Chasing the Rose: A book about gardens and stories

Chasing the Rose: An Adventure in Venetian Country

Andrea di Robilant

Rosa Moyesii - one of the original wild species roses from China
I love roses, particular the old varieties with names that suggest a long history - who was Madame Albert Carriere?  Does Paul’s Himalayan Musk really come from northern India?  And I love the Chinese species roses like Rosa Moyesii imported by travellers hundreds of years ago – and the Persian roses mentioned in the Rubiyat of Omar Khayyam.

Rosa Omar Khayyam

‘Look to the blowing Rose about us--"Lo, 
Laughing," she says, "into the world I blow, 
At once the silken tassel of my Purse 
Tear, and its Treasure on the Garden throw." ‘

So you can see why I was immediately intrigued by this novel-length Kindle single, currently only £1.49.

Andrea di Robilant had an ancestor, Alvise Mocenigo, who lived at the end of the 18th century and who had a wife called Lucia who became a friend of Empress Josephine after Napoleon had divorced her. Lucia caught Josephine’s obsession with roses - the rarer the better - and carried many of them back from Paris to the family estate at Alvisipoli in the hills between Trieste and Slovenia in what used to be the Venetian Republic.  Apparently Andrea has also written the history of his lively ancestor in  'Lucia: A Venetian Life in the time of Napoleon'. It's not on Kindle, so I've had to buy that in paperback.  When will publishers ever learn that one book might lead to another?


Old Italian roses don't come more beautiful than 'Tuscany Superb'
The Moceniga family estate has long since dissolved into ruin, but on a nostalgic visit to the village of Alvisipoli, Andrea is taken into the gardens - now returned to wilderness - and shown a shrub rose covered in silvery pink flowers.  It smells of peaches and raspberries.

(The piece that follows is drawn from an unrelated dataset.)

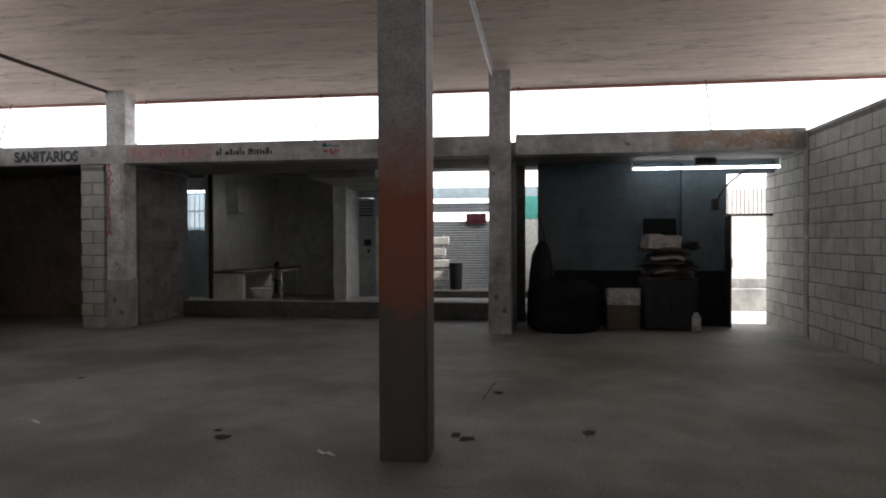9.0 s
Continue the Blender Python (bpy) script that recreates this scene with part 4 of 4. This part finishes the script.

Rosa Moceniga - Photo copyright http://www.cadellerose.blogspot.com

There was a moment of recognition for Andrea. ‘Although I did not know much about roses, everything about it, the delicate color, the sweet fragrance, the way it carried itself - suggested this was an old rose of some importance that had been growing wild in these woods for a very long time’.

Locally it’s known as Rosa Moceniga, but no one knows it’s true name.  Andrea plants a cutting in his garden and thinks nothing more of it until one day, researching family history in the Venetian archives, he finds the diaries of Lucia Mocenigo, written while she was in Paris and in the grip of her passion for roses - what was called ‘rosemanie’, an affliction that gave rise to a worldwide rose smuggling operation and a lot of rose snobbery - rivaling ‘tulip fever’ in Holland.

David Austin is one of those trying to preserve the old roses and breed new hybrids.
It’s the beginning of a long journey for Andrea, as he becomes obsessed with finding a name for the rose that is the only remnant of Lucia’s love affair with the species.  It takes him to France, Slovenia and Umbria, where he meets some of the characters who collect roses.  This includes Eleanor and Valentino (a retired Italian bus driver and his green-fingered wife) who - although both old and without money - maintain a rose garden that has become famous for its beauty and the number of forgotten species that bloom there.  Eleanor even has an ‘orphan’ section’ for roses whose names have been lost, and it’s there that Andrea finds another Rosa Moceniga.

One of the old 'moss' roses.
A great deal about the history of the rose in Europe has been lost. Altogether only two or three plants on a Parisian list of roses imported from China as the ancestors of modern roses, can still be identified by their original names. We know only a handful of species. Why are names so important?  After all, ‘A rose by any other name would smell as sweet’, as Shakespeare put it - so he already knew about the business of naming roses.  All the plant’s history is in its name - where it came from, the family it belongs to, the person who first cultivated it in Europe.  Without a name it has no identity and no story. And that is the situation with the temporarily christened Rosa Moceniga. I was happy to find that, at the end of Andrea’s journey, he is successful in naming his rose and making sure that his colourful ancestor Lucia Moceniga is also remembered. 
Paul's Himalayan Musk - 4 stories high,in full, spectacular bloom at The Mill
I found this book absolutely fascinating and heartily recommend it to readers who are interested in travel, gardening, roses - and particularly stories!  Now I'm off to find out more about Lucia and the Empress Josephine, but also intrigued by  'A Venetian Affair', Andrea de Robilant's account of an affair by another of his ancestors with a beautiful English girl. It's written from letters discovered by his father in their house in Venice and fortunately it is on Kindle.